Loyalsock Township to replace traffic light

The Loyalsock Township supervisors unanimously accepted a proposal from Larson Design Group to begin the designing phase of a new traffic signal at the intersection of Northway Road and Sheridan Street at its meeting Tuesday night.

The board has worked on securing grant funding for the project over the past three years and decided to move along despite the bid costing more than the estimated costs.

“It is the oldest in the township and probably the only one in the area on a wooden pole,” said Bill Burdett, the township’s business manager. “I would guess that it is 60 or 70 years old.”

Burdett recommended to the board that while the state Department of Transportation will only be covering 80 percent of what the board estimated the project would cost, taking the increase for the sake of finishing the project would be worth it.

He added that to halt the project now would force the township to “wait probably two years before you would even begin the design phase again.”

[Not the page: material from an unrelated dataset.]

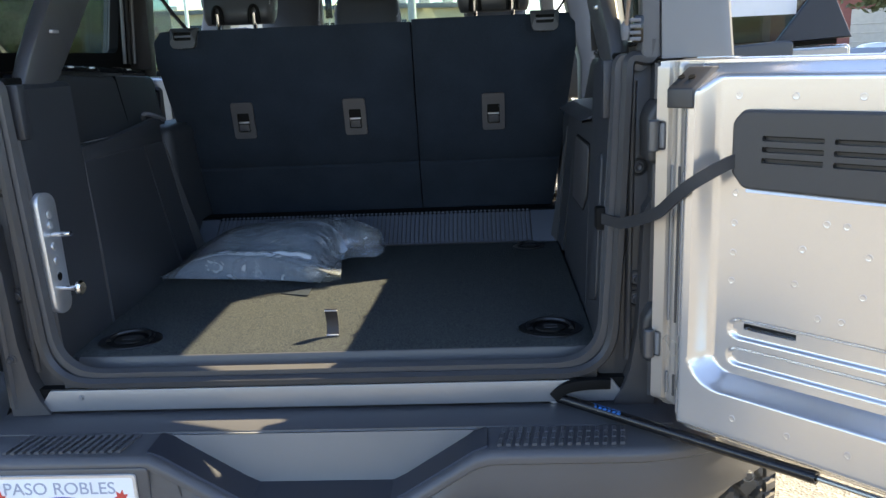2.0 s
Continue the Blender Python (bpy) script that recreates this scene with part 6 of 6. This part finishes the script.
for i, (x, y, h) in enumerate(((-3.7, 23.4, 1.38), (-4.75, 23.2, 1.18), (-5.7, 23.2, 1.05), (-6.8, 23.0, 1.20), (-2.6, 23.6, 1.30), (-7.9, 22.6, 1.12), (-1.5, 23.6, 1.1))):
    shrub(x, y, 1.25, h, 20 + i, GOLD if i in (1, 3) else BUSH)


def post(name, x, y, h, r, label, cat, m=POLE):
    z = ground_height(x, y)
    t = thing(name, (x, y, z), label, cat)
    part("pole", disc_stack([(r * 1.6, -0.1), (r * 1.6, 0.06), (r, 0.08), (r * 0.8, h)], 12), m, t)
    return t


t = post("lot_sign", -4.37, 25.0, 2.25, 0.028, "dark sign on a slim post", "sign")
part("sign_board", box((-0.11, -0.03, 2.05), (0.11, 0.03, 2.70), 0.01), STEELBLACK, t)
t = post("lamp_post", -2.12, 31.0, 9.0, 0.17, "tall grey parking lot lamp post", "lamp post")
part("lamp_head", box((-0.25, -0.9, 8.9), (0.25, 0.2, 9.1), 0.03), POLE, t)
t = post("bollard", -6.9, 22.4, 1.0, 0.09, "yellow painted steel bollard", "bollard", YELLOW)
t = post("lamp_post", -12.95, 36.0, 9.0, 0.09, "tall pale parking lot lamp post", "lamp post", WHITE)
part("lamp_head", box((-0.25, -0.9, 8.9), (0.25, 0.2, 9.1), 0.03), POLE, t)

# low hills closing the horizon
HILL = mat("dry_hill", (0.20, 0.18, 0.10), 0.95, 0.0, 0.3, 0.02, 0.3, 0.0, second=(0.14, 0.15, 0.07))
bm = bmesh.new()
n = 96
rows = []
for i in range(n):
    a = 2 * math.pi * i / n
    hgt = 9 + 6 * noise.noise((3 * math.cos(a), 3 * math.sin(a), 0.5)) + 3 * noise.noise((9 * math.cos(a), 9 * math.sin(a), 2.5))
    rows.append([bm.verts.new((400 * math.cos(a), 400 * math.sin(a), -4)), bm.verts.new((520 * math.cos(a), 520 * math.sin(a), max(4, hgt) + 8)), bm.verts.new((640 * math.cos(a), 640 * math.sin(a), -4))])
for i in range(n):
    A, B = rows[i], rows[(i + 1) % n]
    for j in range(2):
        bm.faces.new((A[j], A[j + 1], B[j + 1], B[j]))
tagged(part("backdrop", bm, HILL, sharp=80), "low dry hills along the horizon", "backdrop", kind="structure")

The project is estimated to cost the township about $110,000 compared to the $50,000 that was previously budgeted, but Burdett added that the township has the remaining funds needed in capital reserves for occasions like this.

In other news, the board accepted a $7,451 donation for a new solar powered security camera for Commerce Park’s parking lot. The donation, according to Burdett, will be coming from an individual who recently had his car broken into on the lot.

“A lot of people have been parking there to use the Susquehanna River Walk,” Burdett said. The board agreed to install a telephone in the parking lot to mount the camera signal on and to have the township monitor the system with the stipulation that future repairs of the system may depend on if it has shown to be useful.

The board also approved a goldsmith moving into the area to use his home on Washington Boulevard for a planned jewelry store. Per zoning regulation, he will only be able to use 25 percent of the home for business.

Paul Nyman, John C. Bower Jr., Marc C. Sortman, Richard H. Wheeland and Virginia Eaton were present.